The class this function is called from is 'DPRContextEncoderTokenizer'.


### Again, I was dumb enough to pass the question and context vectors staright to the Encoder, before tokenizer... So, TOKENIZE before ENCODING.

In [10]:
contexts = [
    "Albert Einstein was a theoretical physicist known for his theory of relativity.",
    "Marie Curie was a physicist and chemist famous for her work on radioactivity.",
    "Isaac Newton formulated the laws of motion and universal gravitation."
]

questions = [
    "Who was a physicist known for his theory of relativity?",
    "What was Marie Curie's field of study?",
    "Who formulated the laws of motion?"
]

con_inputs = context_tokenizer(contexts, return_tensors="pt", padding=True, truncation=True, max_length = 50)
ques_inputs = question_tokenizer(questions, return_tensors="pt", padding=True, truncation=True, max_length = 50)


In [13]:
con_embeddings = con_encoder(**con_inputs).pooler_output.detach().numpy()
ques_embeddings = ques_encoder(**ques_inputs).pooler_output.detach().numpy()
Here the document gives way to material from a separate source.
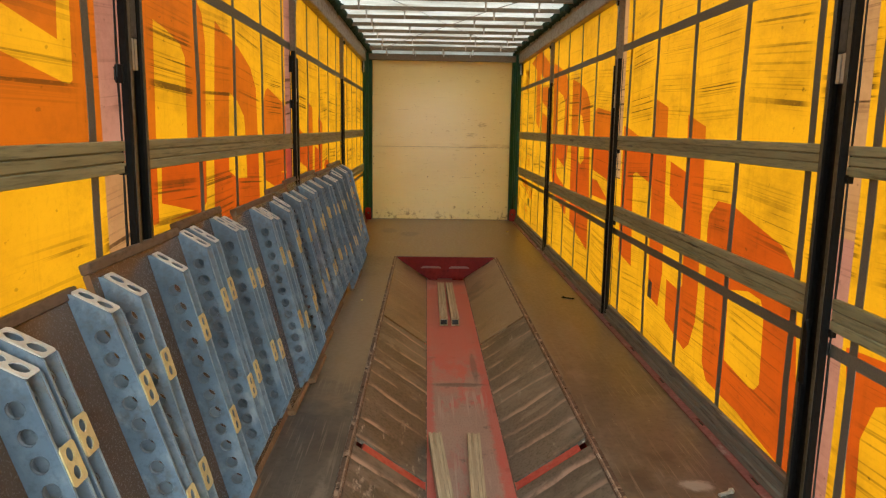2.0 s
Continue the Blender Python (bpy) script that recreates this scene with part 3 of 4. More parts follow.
# ---- headboard and front corners ----
headboard = empty("wall_front", pose(0, FRONT, 0), "cream-painted plywood headboard of two sheets, scratched and stained low down", "wall", kind="structure")
part("sheet", boxed(-1.118, 1.118, 0, 0.03, 0.004, 1.184, 0.003), BOARD, headboard)
for x, z in ((-0.215, 0.70), (0.197, 0.705), (0.70, 1.09), (0.57, 1.05), (0.57, 0.91), (0.705, 0.82), (0.57, 0.765), (0.70, 0.60), (0.575, 0.45), (0.70, 0.455), (0.575, 0.215), (0.70, 0.215),
             (-1.10, 1.02), (-1.10, 0.90), (1.09, 0.74), (1.09, 0.21), (-0.02, 2.45), (-0.05, 2.23)):
    part("screw", rod(bmesh.new(), (x, -0.0015, z), (x, 0.006, z), 0.0075, 8), RUST, headboard)
part("sheet", boxed(-1.118, 1.118, 0.002, 0.03, 1.188, 2.56, 0.003), BOARD, headboard)
part("backing", boxed(-1.28, 1.28, 0.034, 0.07, -0.05, 2.60), GREYSTEEL, headboard)
header = part("header_beam", prism([(12.90, 2.544), (12.906, 2.540), (12.995, 2.540), (12.995, 2.638), (12.906, 2.638), (12.90, 2.632)], "x", -1.165, 1.165), GREYSTEEL)
tagged(header, "grey-brown steel header beam over the headboard", "beam", kind="structure")
for side in (-1, 1):
    post = empty("corner_post", pose(side * 1.19, 12.9, 0.0065), "dark green painted steel corner post with a red foot bracket", "post", "front corner posts", "structure")
    prof = [(1.255, 12.812), (1.205, 12.812), (1.195, 12.822), (1.19, 12.875), (1.175, 12.885), (1.17, 12.93), (1.15, 12.94), (1.122, 12.955), (1.12, 12.994), (1.255, 12.994)]
    bm = prism([(side * p - side * 1.19, q - 12.9) for p, q in prof], "z", 0.0, 2.68)
    bmesh.ops.recalc_face_normals(bm, faces=bm.faces)
    part("profile", bm, GREEN, post)
    bm = cut_sheet([(0.0, 0.0), (0.105, 0.0), (0.095, 0.19), (0.03, 0.2), (0.0, 0.17)], [ring(0.055, 0.11, 0.016)], 0.006, lambda u, v, w: (side * (0.035 - u), -0.02 - w - 0.07, v))
    part("foot_bracket", bm, DARKRED, post, "red steel foot bracket with a hole")
    for z in (1.925, 1.63, 1.04, 0.30):
        part("clip", prism([(-0.118, z), (-0.088, z), (-0.088, z + 0.098), (-0.106, z + 0.098), (-0.118, z + 0.075)], "x", *sorted((side * 0.05, side * 0.062))), BLACKPAINT, post, "black curtain clip")
    bm = bmesh.new()
    for i in range(12):
        a, b = (2 * math.pi * k / 12 for k in (i, i + 1))
        rod(bm, (side * 0.055, -0.10 + 0.03 * math.cos(a), 1.26 + 0.035 * math.sin(a)), (side * 0.055, -0.10 + 0.03 * math.cos(b), 1.26 + 0.035 * math.sin(b)), 0.005, 6)
    part("ring", bm, BLACKPAINT, post)
    part("top_guide", boxed(*sorted((side * 0.04, side * 0.055)), -0.11, -0.09, 2.33, 2.5, 0.002), BRIGHT, post)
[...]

### **Use Faiss in order to do similarity search - Search used - Cosine similarity**

In [25]:
index = faiss.IndexFlatL2(con_embeddings.shape[1])
index.add(con_embeddings)

In [56]:
def retrieve(question_embedding, index):
  distances, indices = index.search(np.array([question_embedding]), 1)
  return contexts[indices[0][0]]

In [57]:
def generate(ques, context):
  return f"Question: '{ques}'\nAnswer: {context}"

In [58]:
res = []

for q, ques in zip(ques_embeddings, questions):

  best_context = retrieve(q, index)
  answer = generate(ques,best_context)
  res.append(answer)
  print(f'Question : {ques} \nAnswer : {answer}')
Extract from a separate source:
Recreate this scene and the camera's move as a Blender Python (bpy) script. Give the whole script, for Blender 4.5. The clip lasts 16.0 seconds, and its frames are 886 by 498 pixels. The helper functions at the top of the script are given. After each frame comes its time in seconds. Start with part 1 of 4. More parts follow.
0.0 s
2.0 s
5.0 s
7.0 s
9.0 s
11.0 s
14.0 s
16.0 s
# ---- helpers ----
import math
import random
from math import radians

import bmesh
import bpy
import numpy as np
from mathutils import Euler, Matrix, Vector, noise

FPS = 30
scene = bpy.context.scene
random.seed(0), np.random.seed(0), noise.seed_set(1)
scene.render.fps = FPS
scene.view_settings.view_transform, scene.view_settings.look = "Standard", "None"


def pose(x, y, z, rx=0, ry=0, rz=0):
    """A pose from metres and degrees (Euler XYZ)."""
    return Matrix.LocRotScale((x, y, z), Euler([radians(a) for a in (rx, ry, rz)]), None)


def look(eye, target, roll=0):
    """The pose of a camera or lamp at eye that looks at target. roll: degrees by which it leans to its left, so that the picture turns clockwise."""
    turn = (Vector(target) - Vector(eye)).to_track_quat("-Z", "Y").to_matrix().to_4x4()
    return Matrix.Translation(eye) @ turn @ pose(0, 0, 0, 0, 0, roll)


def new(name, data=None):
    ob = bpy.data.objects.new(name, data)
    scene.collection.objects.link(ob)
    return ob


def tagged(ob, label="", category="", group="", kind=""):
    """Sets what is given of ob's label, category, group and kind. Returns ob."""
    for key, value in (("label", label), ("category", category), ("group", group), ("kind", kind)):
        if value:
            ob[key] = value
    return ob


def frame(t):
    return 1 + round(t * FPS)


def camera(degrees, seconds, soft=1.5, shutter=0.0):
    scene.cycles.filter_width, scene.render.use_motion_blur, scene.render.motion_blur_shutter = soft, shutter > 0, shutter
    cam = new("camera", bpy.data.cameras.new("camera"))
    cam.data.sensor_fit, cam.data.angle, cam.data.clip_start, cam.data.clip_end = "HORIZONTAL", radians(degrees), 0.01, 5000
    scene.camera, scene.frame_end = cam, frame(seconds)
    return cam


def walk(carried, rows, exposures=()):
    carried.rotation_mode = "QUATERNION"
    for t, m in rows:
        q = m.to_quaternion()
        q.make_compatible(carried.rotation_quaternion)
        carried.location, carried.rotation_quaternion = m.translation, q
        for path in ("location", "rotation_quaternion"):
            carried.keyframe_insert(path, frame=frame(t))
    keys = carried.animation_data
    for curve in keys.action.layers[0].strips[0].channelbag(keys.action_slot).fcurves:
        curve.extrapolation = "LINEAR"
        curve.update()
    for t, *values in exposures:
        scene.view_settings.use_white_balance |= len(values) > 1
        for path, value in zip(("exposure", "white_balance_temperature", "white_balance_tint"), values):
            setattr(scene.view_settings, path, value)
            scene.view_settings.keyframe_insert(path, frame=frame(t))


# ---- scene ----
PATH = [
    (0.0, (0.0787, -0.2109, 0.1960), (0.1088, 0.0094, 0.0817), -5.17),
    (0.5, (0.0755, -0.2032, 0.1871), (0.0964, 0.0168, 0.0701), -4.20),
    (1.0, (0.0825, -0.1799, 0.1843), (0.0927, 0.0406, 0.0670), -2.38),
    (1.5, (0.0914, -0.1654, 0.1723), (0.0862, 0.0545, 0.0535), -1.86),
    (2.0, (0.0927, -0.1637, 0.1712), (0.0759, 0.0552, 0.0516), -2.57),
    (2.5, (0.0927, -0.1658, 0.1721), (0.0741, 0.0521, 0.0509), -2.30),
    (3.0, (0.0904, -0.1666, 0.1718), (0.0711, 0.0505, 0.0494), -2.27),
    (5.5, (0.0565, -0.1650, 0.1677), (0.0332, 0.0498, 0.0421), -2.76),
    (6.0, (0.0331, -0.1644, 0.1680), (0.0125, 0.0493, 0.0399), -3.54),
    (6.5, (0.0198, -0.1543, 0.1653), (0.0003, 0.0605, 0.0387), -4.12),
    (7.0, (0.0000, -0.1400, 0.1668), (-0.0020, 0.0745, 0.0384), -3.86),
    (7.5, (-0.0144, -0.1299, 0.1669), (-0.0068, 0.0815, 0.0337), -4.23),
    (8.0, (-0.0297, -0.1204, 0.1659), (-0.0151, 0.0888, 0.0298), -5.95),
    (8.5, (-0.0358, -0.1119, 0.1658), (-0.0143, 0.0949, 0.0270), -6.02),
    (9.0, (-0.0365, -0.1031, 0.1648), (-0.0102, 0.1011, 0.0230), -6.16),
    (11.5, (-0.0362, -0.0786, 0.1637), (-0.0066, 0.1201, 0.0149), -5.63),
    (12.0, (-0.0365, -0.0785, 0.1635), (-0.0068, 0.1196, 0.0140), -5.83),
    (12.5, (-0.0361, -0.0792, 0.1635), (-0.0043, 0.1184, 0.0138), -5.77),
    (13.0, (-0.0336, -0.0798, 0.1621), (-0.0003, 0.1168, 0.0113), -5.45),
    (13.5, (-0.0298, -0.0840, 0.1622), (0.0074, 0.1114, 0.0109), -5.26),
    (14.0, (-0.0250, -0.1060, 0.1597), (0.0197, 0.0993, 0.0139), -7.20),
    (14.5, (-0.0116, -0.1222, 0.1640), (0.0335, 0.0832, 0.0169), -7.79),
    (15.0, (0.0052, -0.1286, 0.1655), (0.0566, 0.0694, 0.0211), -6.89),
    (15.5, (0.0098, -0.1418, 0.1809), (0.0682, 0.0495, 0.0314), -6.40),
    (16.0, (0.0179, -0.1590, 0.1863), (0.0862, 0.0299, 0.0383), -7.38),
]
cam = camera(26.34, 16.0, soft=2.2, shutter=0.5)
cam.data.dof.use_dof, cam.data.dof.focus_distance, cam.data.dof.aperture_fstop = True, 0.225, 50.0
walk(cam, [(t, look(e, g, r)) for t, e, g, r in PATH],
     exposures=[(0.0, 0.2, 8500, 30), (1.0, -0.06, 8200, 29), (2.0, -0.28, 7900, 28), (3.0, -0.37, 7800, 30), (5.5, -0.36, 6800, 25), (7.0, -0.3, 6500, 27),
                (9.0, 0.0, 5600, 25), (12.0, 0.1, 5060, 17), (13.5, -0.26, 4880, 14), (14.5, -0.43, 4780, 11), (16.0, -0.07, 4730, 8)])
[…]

Question : Who was a physicist known for his theory of relativity? 
Answer : Question: 'Who was a physicist known for his theory of relativity?'
Answer: Albert Einstein was a theoretical physicist known for his theory of relativity.
Question : What was Marie Curie's field of study? 
Answer : Question: 'What was Marie Curie's field of study?'
Answer: Marie Curie was a physicist and chemist famous for her work on radioactivity.
Question : Who formulated the laws of motion? 
Answer : Question: 'Who formulated the laws of motion?'
Answer: Isaac Newton formulated the laws of motion and universal gravitation.